Later, in 1825, Jefferson lamented that the federal government had already begun to usurp states’ rights and consolidate its own power, saying, “It is too evident that the three ruling branches of [the federal government] are in combination to strip their colleagues, the State authorities, of the powers reserved by them, and to exercise themselves of all functions foreign and domestic.”
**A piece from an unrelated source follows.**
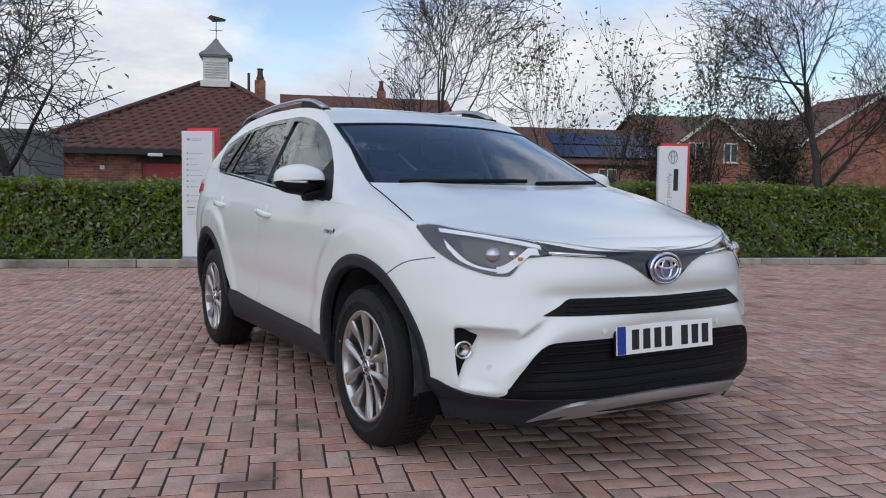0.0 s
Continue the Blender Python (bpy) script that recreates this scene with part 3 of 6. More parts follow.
def build_suv():
    B = suv_body
    car = thing("suv", "clean pearl-white five-door hybrid SUV with grey cladding, parked on brick paving", "car")

    def top(x, y):
        return B.belt(x) if x < 1.66 else min(B.belt(x), B.hood_edge(y))

    # front wing and bumper in one skin, both sides
    seam = spline([(0.3, 0.80), (0.42, 0.813), (0.54, 0.857), (0.87, 0.881), (1.08, 0.86), (1.2, 0.85)])
    NV = span(0, 1, 64)
    # the skin runs along the flank to the front end of the arch, then round the nose
    XE = 1.812
    XS = 0.886
    cols = sorted(span(XS, 0.96, 16) + [c for c in (0.9 + (XE - 0.9) * math.sin(q * math.pi / 2) for q in span(0, 1, 60)) if c > 0.965])
    cols += [XE + q for q in span(0.006, 0.12, 26) + span(0.13, 1.0, 84)]

    def wing_strip(u, v):
        # between the door seam and the rear edge of the arch
        z = lerp(B.sill(0.83), B.belt(0.87), v)
        a = 1 - ((z - 0.36) / 0.487) ** 2
        xa = min(XS, 1.33 - 0.478 * math.sqrt(max(0.0, a))) if z < 0.6 else XS
        x = lerp(seam(z), xa, u)
        return B.side(x, z)

    @functools.lru_cache(maxsize=None)
    def nose_point(s, v):
        if s <= XE:
            z = 0.7
            for _ in range(4):
                z = lerp(B.bottom(s), top(s, B.side_y(s, z)), v)
            return B.side(s, z)
        q, z = s - XE, 0.6
        for _ in range(7):
            c = B.side_y(XE, z) / B.w(z) * (1 - q)
            x = B.front(c * B.w(z), z)[0]
            z = 0.5 * z + 0.5 * lerp(B.sill(x), top(x, c * B.w(z)), v)
        c = B.side_y(XE, z) / B.w(z) * (1 - q)
        return B.front(-c * B.w(z), z)

    def nose(side):
        shell("wing_edge", wing_strip, span(0, 1, 5), span(0, 1, 64), PEARL, car, "pearl-white rear edge of the wing", flip=side, thick=0.012)
        return shell("front_wing_and_bumper", nose_point, cols, NV, PEARL, car, "pearl-white wing and bumper", flip=side, thick=0.012)

    def door(name, xl, xr, side, nu):
        def fn(u, v):
            x = lerp(xl(0.7), xr(0.7), u)
            z = 0.7
            for _ in range(14):
                z = 0.5 * z + 0.5 * lerp(B.bottom(x), B.belt(x) - 0.006, v)
                x = lerp(xl(z), xr(z), u)
            p = B.side(x, z)
            # a soft crease along the lower door and a hollow above it
            return (p[0], p[1] + (0.012 * math.exp(-((z - 0.6) / 0.07) ** 2) - 0.004 * math.exp(-((z - 0.47) / 0.03) ** 2)) * smooth01((p[0] + 0.9) / 0.4), p[2])
        return shell(name, fn, span(0, 1, nu), span(0, 1, 28), PEARL, car, "pearl-white door", flip=side, thick=0.02)

    bseam = spline([(0.3, -0.21), (0.5, -0.197), (0.9, -0.176), (1.16, -0.2), (1.2, -0.2)])
    rseam = spline([(0.45, -0.86), (0.6, -0.94), (0.8, -1.21), (0.9, -1.262), (1.1, -1.262), (1.2, -1.235), (1.25, -1.2)])
    for side in (False, True):
        nose(side)
        door("front_door", lambda z: bseam(z) + 0.0025, lambda z: seam(z) - 0.0025, side, 24)
        door("rear_door", lambda z: rseam(z) + 0.0025, lambda z: bseam(z) - 0.0025, side, 26)
        # rear quarter, from the door seam round to the hatch
        rc = [B.xr0 - q for q in span(1.0, 0.01, 40)] + span(-1.62, -0.87, 40)

        def quarter(s, v):
            f = B.column(s)
            if s >= B.xr0:
                x = lerp(-1.62, rseam(0.7), (s + 1.62) / 0.75)
                z = 0.7
                for _ in range(14):
                    z = 0.5 * z + 0.5 * lerp(B.bottom(x), B.belt(x), v)
                    x = lerp(-1.62, rseam(z) - 0.0025, (s + 1.62) / 0.75)
                return B.side(x, z)
            f, zb, zt = B.col_range(s, lambda x, y: B.belt(x))
            return f(lerp(zb, zt, v))
        shell("rear_quarter", quarter, rc, NV, PEARL, car, "pearl-white rear quarter and bumper", flip=side, thick=0.012)

        # wheel arch cladding
        for cx, cz, rx, rz in B.arches:
            def arch(u, v):
                a = lerp(2 if cx > 0 else -2, 187 if cx > 0 else 190, u)
                k = lerp(1.0, 0.885, v)
                x, z = cx + rx * k * math.cos(radians(a)), cz + rz * k * math.sin(radians(a))
                xe, ze = cx + rx * math.cos(radians(a)), cz + rz * math.sin(radians(a))
                y = B.side_y(xe, max(ze, 0.3)) + B.flared(xe, max(ze, 0.3)) + 0.006 * smooth01(v / 0.15) - 0.035 * smooth01((v - 0.84) / 0.16)
                return (x, -y, z)
            shell("wheel_arch_trim", arch, span(0, 1, 64), span(0, 1, 14), CLADDING, car, "dark grey plastic arch trim", flip=side, thick=0.03, out=0.004)

            def liner(u, v):
                a = lerp(-6, 186, u)
                return (cx + rx * 0.9 * math.cos(radians(a)), -lerp(0.87, 0.5, v), cz + rz * 0.9 * math.sin(radians(a)))
            shell("arch_liner", liner, span(0, 1, 30), span(0, 1, 4), LINER, car, "black wheel arch liner", flip=side, thick=0.006)

        # sill cladding
        def sillfn(u, v):
            x = lerp(-0.868, 0.905, u)
            zt = B.sill(x) - 0.001
            z = lerp(zt, 0.275, v)
            y = B.side_y(x, zt) - 0.0
            return (x, -(y + 0.008 * math.sin(math.pi * min(1, v * 2.0)) * (v < 0.5) - 0.035 * smooth01((v - 0.5) / 0.5)), z)
        shell("sill_trim", sillfn, span(0, 1, 40), span(0, 1, 12), CLADDING, car, "dark grey plastic sill trim", flip=side, thick=0.02, out=0.005, turn=True)
        tube("seam", [(x, (1 if side else -1) * (B.side_y(x, 0.4) + 0.012 - 0.03 * k), z) for k, (x, z) in enumerate(((0.813, 0.415), (0.808, 0.36), (0.815, 0.3)))], 0.004, UNDERSIDE, car)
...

James Madison in an address to the Virginia Assembly in 1799 said that “in the case of deliberate, palpable, and dangerous exercise of other powers [not granted to the federal government in the Constitution], the states who are parties thereto have the right, and are in duty bound, to interpose for arresting the progress of the evil, and for maintaining within their respective limits, the authorities, rights and liberties appertaining to them.”

Challenging the bailouts

Presently, there is no precedent for challenging these bailouts, Dranias said, because of the problem of “taxpayer standing,” meaning it is hard for individual taxpayers to sue the federal government unless they can prove the spending would be injurious to them personally.

However, a state itself could challenge the constitutionality of the bailout, as could members of Congress. Representatives and senators do have “standing” and have exercised that power in the past to challenge certain laws, such as the McCain-Feingold Act dealing with campaign finance reform, said Dranias.

When asked whether citizens could urge their representatives and senators to mount such a challenge, Dranias said they could indeed, but it would likely not be easy. He said that individuals shouldn’t think they can’t file a good-faith lawsuit, even if such a suit were ultimately dismissed.

“One problem with conservatives is that they believe so much in abiding by laws, they often forget that unjust laws do exist,” said Dranius, “and such laws are meant to be broken, peaceably and nonviolently.” He also suggested that those who believe the federal bailout of states would be both an unjust and unconstitutional law could force change much like what happened during the Civil Rights Movement as a result of hundreds of individual lawsuits.